Dans certains domaines, le vouvoiement a de plus en plus tendance à laisser place au tutoiement. C’est notamment le cas dans le monde du travail. Aujourd’hui, de plus en plus d’employés tutoient leurs supérieurs hiérarchiques, voire même leur patron, ce qui était quasiment inimaginable dans les années 1980. Depuis quelques années, cela se remarque aussi dans les offres d’emploi. Selon les analyses menées par le site Indeed en France, les annonces utilisant le tutoiement ont bondi de plus de 90% en trois ans. Environ 10% des offres d’emploi dans le domaine du marketing, de la communication et du développement informatique sont rédigées en «tu». Malgré tout, ces annonces ne représentent que 3,2% des annonces totales et elles concernent surtout des postes qui ne sont pas très haut placés.

Le «vous» n’est pas encore mort

Si la nouvelle génération semble vouloir privilégier le tutoiement dans toutes les occasions, le vouvoiement n’est pas encore mort. Loin de là. D’ailleurs, il est étonnant de constater qu’en Suède, alors que le vouvoiement a été aboli il y a plus de 50 ans, des jeunes le remettent au goût du jour. «Dans les années 1980, on croyait que les sociétés européennes se dirigeaient vers un tutoiement généralisé. On s’aperçoit que ce n’est pas le cas», analyse la linguiste finlandaise Eva Havu dans les colonnes du journal Le Monde. Dans la publicité, certaines marques comme Dim ont bien tenté le «tu», avant de faire marche arrière et de revenir au «vous». Même chose pour le Club Med où le tutoiement a été de rigueur pendant des années pour s’adresser aux vacanciers avant de laisser place au vouvoiement. Une façon pour l’entreprise de redorer son image et miser sur un créneau plus «haut de gamme».

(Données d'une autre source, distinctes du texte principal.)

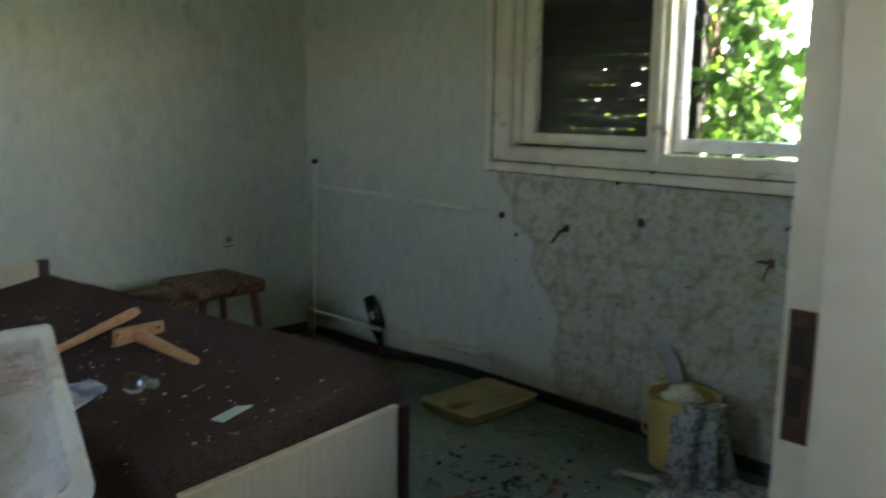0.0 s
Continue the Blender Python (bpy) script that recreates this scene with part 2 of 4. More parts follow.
    c = k.mix(k.ramp(k.noise(14, 3, 0.8, (1, 6, 1), (4, 1, 7)), 0.70, 0.74, 0.0, 0.5), c, (0.16, 0.11, 0.08))
    return k.end(c, k.ramp(k.noise(9, 5), 0.4, 0.65, 0.12, 0.45), 0.0, 0.5)


def upholstery_material(name, ground, ink, scale, bands):
    """Printed cloth: curling bands of dark ink on a lighter ground."""
    k = Nodes(name)
    swirl = k.noise(scale, 1.5, 0.4)
    wave = k.calc("SINE", k.calc("MULTIPLY", swirl, bands))
    c = k.mix(k.ramp(wave, 0.1, 0.35), ground, ink)
    c = k.mix(k.ramp(k.noise(5, 5, 0.6), 0.45, 0.75, 0.0, 0.5), c, tuple(v * 0.6 for v in ground))
    k.bump(k.noise(300, 2), 0.3, 0.001)
    return k.end(c, 0.9, 0.0, 0.2)


def leaf_material(name, a, b, glow, rough=0.4):
    """Leaf that lets light through, each with its own tone; paler veins run out from the stalk."""
    k = Nodes(name)
    rnd = k.node("ShaderNodeObjectInfo").outputs["Random"]
    turn = k.calc("ARCTAN2", k.axis(1), k.axis(0))
    rib = k.calc("ABSOLUTE", k.calc("SINE", k.calc("MULTIPLY", turn, 3.2)))
    rib = k.ramp(rib, 0.02, 0.14, 1.0, 0.0)
    mottle = k.noise(9, 5, 0.65)
    c = k.mix(rnd, a, b)
    c = k.mix(k.ramp(mottle, 0.5, 0.7, 0.0, 0.5), c, tuple(v * 0.55 for v in a))
    c = k.mix(k.calc("MULTIPLY", rib, 0.35), c, tuple(min(1.0, v * 2.2) for v in b))
    k.end(c, rough, 0.0, 0.5)
    thru = k.node("ShaderNodeBsdfTranslucent")
    # a random share passes far less light, standing in for leaves in shade
    tone = k.mix(k.ramp(rnd, 0.40, 1.0), tuple(v * 0.16 for v in glow), glow)
    tone = k.mix(k.calc("MULTIPLY", rib, 0.3), tone, tuple(v * 0.5 for v in glow))
    k.put(k.mix(k.ramp(mottle, 0.35, 0.7, 0.0, 0.4), tone, tuple(v * 0.3 for v in glow)), thru.inputs["Color"])
    mixer = k.node("ShaderNodeMixShader")
    mixer.inputs[0].default_value = 0.5
    k.put(k.b.outputs[0], mixer.inputs[1])
    k.put(thru.outputs[0], mixer.inputs[2])
    k.put(mixer.outputs[0], k.out.inputs["Surface"])
    return k.mat


def foliage_material(name, a, b, glow):
    """Leaves of one far crown, toned leaf by leaf."""
    k = Nodes(name)
    rnd = k.node("ShaderNodeNewGeometry").outputs["Random Per Island"]
    k.end(k.mix(rnd, a, b), 0.55, 0.0, 0.4)
    thru = k.node("ShaderNodeBsdfTranslucent")
    k.put(k.mix(rnd, glow, tuple(v * 0.6 for v in glow)), thru.inputs["Color"])
    mixer = k.node("ShaderNodeMixShader")
    mixer.inputs[0].default_value = 0.6
    k.put(k.b.outputs[0], mixer.inputs[1])
    k.put(thru.outputs[0], mixer.inputs[2])
    k.put(mixer.outputs[0], k.out.inputs["Surface"])
    return k.mat


def glass_material(name, dirt=0.0, rough=0.0, tint=(1, 1, 1)):
    """Window glass with a veil of dust."""
    k = Nodes(name)
    k.b.inputs["Transmission Weight"].default_value = 1.0
    k.b.inputs["IOR"].default_value = 1.45
    k.end(tint, rough, 0.0, 0.5)
    if dirt:
        veil = k.node("ShaderNodeBsdfDiffuse")
        veil.inputs["Color"].default_value = (0.45, 0.45, 0.42, 1)
        mixer = k.node("ShaderNodeMixShader")
        k.put(k.ramp(k.noise(5, 6, 0.7), 0.3, 0.8, dirt * 0.3, dirt * 2), mixer.inputs[0])
        k.put(k.b.outputs[0], mixer.inputs[1])
        k.put(veil.outputs[0], mixer.inputs[2])
        k.put(mixer.outputs[0], k.out.inputs["Surface"])
    return k.mat


M_WALL = wallpaper_material(False)
M_WALL_TORN = wallpaper_material(True)
M_LINO = lino_material()
M_COVER = carpet_material()
M_VENEER = veneer_material("pale_veneer", (0.40, 0.345, 0.245), (0.475, 0.415, 0.305))
M_POST = veneer_material("dark_post", (0.030, 0.010, 0.008), (0.060, 0.020, 0.015), rough=0.45, dirt=(0.09, 0.06, 0.05))
M_EDGE = plain("veneer_edge", (0.50, 0.42, 0.28), (0.58, 0.49, 0.34), 30, 0.6)
M_PAINT = plain("cream_paint", (0.64, 0.585, 0.47), (0.74, 0.685, 0.565), 9, 0.32, bump=0.12, dirt=(0.11, 0.075, 0.045), dirt_lo=0.57, dirt_hi=0.72, dirt_scale=7.0)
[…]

Le débat entre les défenseurs du «vous» et ceux du «tu» est parti pour encoredurer longtemps. Et c’est peut-être ça qui fait le charme et la richesse de la langue française. Pour Etienne Kern, auteur de «Le Tu et le Vous. L’art français de compliquer les choses» sorti en 2020, cette dualité nous offre un plaisir, voire une liberté, comme celle de choisir les êtres qu’on veut tutoyer ou celle d’inventer nos propres codes. Pour lui, la disparition de l’un retirerait la saveur d’employer l’autre. «En vérité, l’hésitation, le choix, le balancement entre le ‘vous’ et le ‘tu’ offre quelque chose de délicieux et d’infiniment significatif dans la conversation, dans cette politesse ou, mieux, dans cette délicatesse des rapports humains, dans l’établissement de ces nuances entre la courtoisie et l’intimité, la déférence et l’amitié, le respect et la complicité.», estime quant à lui l’académicien Frédéric Vitoux dans son «éloge du vouvoiement». Qu’on le veuille ou non, le vouvoiement semble encore avoir de beaux jours devant lui!

D’où vient le «vous»?

Pour retrouver l’origine du vouvoiement, il faut remonter au 4e siècle, lorsque Dioclétien (245-313) divisa l’Empire Romain entre Orient et Occident. «Chacun des deux nouveaux Auguste étant assisté lui-même d’un César. Quand l’un des souverains parlait non pas en son nom propre mais encore au nom des trois autres, il renonçait à l’ego, première personne du singulier, pour le ‘nos’, première personne du pluriel, et on lui répondait par le ‘vos’, deuxième personne du pluriel…», explique Frédéric Vitoux sur le site de l’Académie française. C’est ainsi que le «vous» est né. De l’italien au français en passant par l’allemand, de nombreuses langues ont ensuite introduit et utilisé le vouvoiement. L’Anglais fait figure d’exception. Dans la langue de Shakespeare, il n’y a qu’une seule façon de s’adresser à son interlocuteur, avec le «you».